Data Efficient Machine Learning: Infant Pose and Posture Estimation
Institute Reference: INV-21102
Recent advances in computer vision have led to powerful human activity recognition models. However, models trained on large-scale adult activity datasets have limited success in estimating infant actions/behaviors due to the significant differences in their body ratios, the complexity of infant poses, and the types of their activities. More specifically, publicly available large-scale human pose datasets are predominantly comprised of scenes from sports, TV, and other daily activities performed by adult humans, and none of these datasets provides exemplars of activities of young children or infants.
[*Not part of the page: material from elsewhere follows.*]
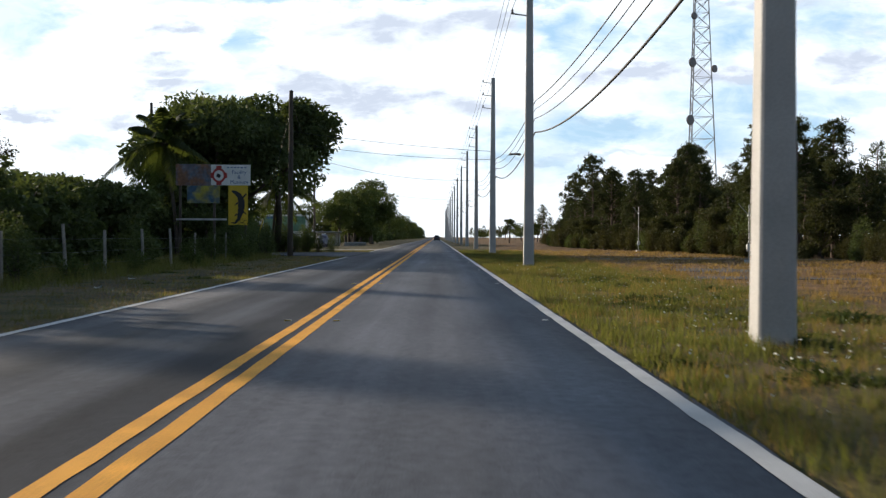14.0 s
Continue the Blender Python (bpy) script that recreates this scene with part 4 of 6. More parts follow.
rnd = random.Random(7)
P0 = pose(0, -400, -0.15)
OAK = broad_tree("oak_tree", 11.0, 6.9, 2.0, 35000, 11, M_LEAF_DARK, "large dense dome-shaped dark evergreen oak", (0.50, 0.28), 0.16, blobs_n=26, trunk_r=0.42, skirt=True)
B1 = broad_tree("broadleaf_tree", 7.6, 4.0, 1.6, 10500, 21, M_LEAF_DARK, "dense dark green roadside tree", (0.40, 0.22), 0.14, blobs_n=15, skirt=True)
B2 = broad_tree("broadleaf_tree", 7.0, 3.4, 1.8, 8000, 22, M_LEAF, "green broadleaf tree with a ragged crown", (0.28, 0.14), 0.2, blobs_n=13)
B3 = broad_tree("broadleaf_tree", 8.4, 3.8, 2.4, 7500, 23, M_LEAF, "tall open-crowned broadleaf tree", (0.30, 0.14), 0.3, blobs_n=12)
BUSH = broad_tree("large_bush", 5.2, 3.4, 0.6, 14000, 24, M_LEAF_DARK, "big rounded dark bush reaching down to the grass", (0.30, 0.16), 0.1, blobs_n=14, skirt=True)
HEDGE = broad_tree("hedge_tree", 4.2, 2.9, 0.7, 7000, 25, M_LEAF_DARK, "dense dark hedge tree behind the fence", (0.30, 0.16), 0.08, blobs_n=12, skirt=True)
BARE = twiggy_tree("thin_tree", 7.0, 26, "thin half-bare tree with sparse leaves")
BIGTREE = broad_tree("broadleaf_tree", 12.4, 8.0, 2.6, 30000, 27, M_LEAF_DARK, "very large dark spreading tree over the yard", (0.46, 0.24), 0.28, blobs_n=24, trunk_r=0.45)
P1 = pine("pine_tree", 10.5, 31, 40, 0.34, spread=2.5)
P2 = pine("pine_tree", 9.0, 32, 34, 0.40, spread=2.2)
P3 = pine("pine_tree", 11.5, 33, 52, 0.40, spread=2.9)
P4 = pine("young_pine", 6.5, 34, 40, 0.12, "young pine with branches low down", 1.7)
THICKET = broad_tree("thicket_tree", 5.2, 2.8, 0.8, 8500, 35, M_WOOD_LEAF, "dense dark thicket tree at the edge of the wood", (0.24, 0.12), 0.08, blobs_n=14, trunk_r=0.12, skirt=True)
LOOSE = broad_tree("broadleaf_tree", 9.0, 3.0, 3.6, 2300, 36, M_LEAF, "tall thin-crowned tree with sky showing through", (0.26, 0.13), 0.38, blobs_n=16, trunk_r=0.16)
YARD = broad_tree("broadleaf_tree", 13.4, 5.7, 5.6, 18000, 28, M_LEAF_DARK, "tall dark tree with a high crown over a yard entrance", (0.44, 0.22), 0.56, blobs_n=16, trunk_r=0.3)
S1 = shrub("shrub", 2.2, 1.5, 2600, 41, M_SHRUB, "olive green scrub at the edge of the wood")
S2 = shrub("shrub", 1.5, 1.2, 1800, 42, M_LEAF, "low leafy scrub at the edge of the wood")
S3 = shrub("shrub", 3.0, 1.7, 3000, 43, M_LEAF_DARK, "dark tall scrub at the edge of the wood")


def put(ob, x, y, s=1.0, tall=1.0, turn=None):
    m = pose(x, y, -0.15, 0, 0, rnd.uniform(0, 360) if turn is None else turn) @ Matrix.Diagonal((s, s, s * tall, 1))
    return copy_thing(ob, m)


def place(ob, x, y, s=1.0, tall=1.0, turn=0.0):
    """Set the first of a kind itself."""
    ob.matrix_world = pose(x, y, -0.15, 0, 0, turn) @ Matrix.Diagonal((s, s, s * tall, 1))


FAR_ITEMS = []


def far(ob, x, y, s=1.0, tall=1.0):
    """A tree of the wood's depth, kept for one joined mass."""
    FAR_ITEMS.append((ob, x, y, s, tall, rnd.uniform(0, 360)))


def build_far(name, label, thin=1.0, seed=1):
    rng = np.random.default_rng(seed)
    verts, faces, mats, slots, base = [], [], [], [], 0
    for ob, x, y, s, tall, turn in FAR_ITEMS:
        m = np.array(pose(x, y, -0.15, 0, 0, turn) @ Matrix.Diagonal((s, s, s * tall, 1)))
        for ch in ob.children:
            me = ch.data
            co = np.empty(len(me.vertices) * 3, np.float32)
            me.vertices.foreach_get("co", co)
            tot = np.empty(len(me.polygons), np.int32)
            me.polygons.foreach_get("loop_total", tot)
            start = np.empty(len(me.polygons), np.int32)
            me.polygons.foreach_get("loop_start", start)
            loops = np.empty(len(me.loops), np.int32)
            me.loops.foreach_get("vertex_index", loops)
            st = start[tot == 4]
            if ch.name.startswith("crown"):
                st = st[rng.random(len(st)) < thin]
            if me.materials[0] not in slots:
                slots.append(me.materials[0])
            f = loops[st[:, None] + np.arange(4)] + base
            verts.append(co.reshape(-1, 3) @ m[:3, :3].T + m[:3, 3]), faces.append(f)
            mats.append(np.full(len(f), slots.index(me.materials[0]), np.int32))
            base += len(co) // 3
    ob = mesh_ob(name, np.concatenate(verts), np.concatenate(faces), slots[0])
    for k in slots[1:]:
        ob.data.materials.append(k)
    ob.data.polygons.foreach_set("material_index", np.concatenate(mats))
    FAR_ITEMS.clear()
    return tagged(ob, label, "wood", kind="stuff")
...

Additionally, privacy and security considerations hinder the availability of adequate infant images/videos required for training of a robust model from scratch.
To mitigate these data limitation issues towards developing a robust infant behavior estimation/tracking system, this Northeastern University group has developed a two-stage data efficient infant pose/posture estimation framework bootstrapped on both transfer learning and synthetic data augmentation approaches.
This posture estimation approach makes the following contributions:
(1) Presents a fine-tuned domain-adapted infant pose (FiDIP) estimation model composed of a pose estimation sub-network to leverage transfer learning from a pre-trained adult pose estimation network and a domain confusion sub-network for adapting the model to both real infant and synthetic infant datasets.
(2) Achieves a highly accurate and robust end-to-end posture-based-on-pose estimation pipeline, called FiDIP-Posture that is trained with limited posture labels, since pose can be seen as a low-dimensional representation for posture learning.
(3) Builds a synthetic and real infant pose (SyRIP) dataset, which includes 700 fully- labeled real infant images in diverse poses as well as 1000 synthetic infant images produced by adopting two different human image generation methods.
FiDIP-Posture when applied on a fully novel infant dataset in their interactive natural environments achieves mean average precision (mAP) as high as 86.3 in pose estimation and a classification accuracy of 77.9\% for posture recognition.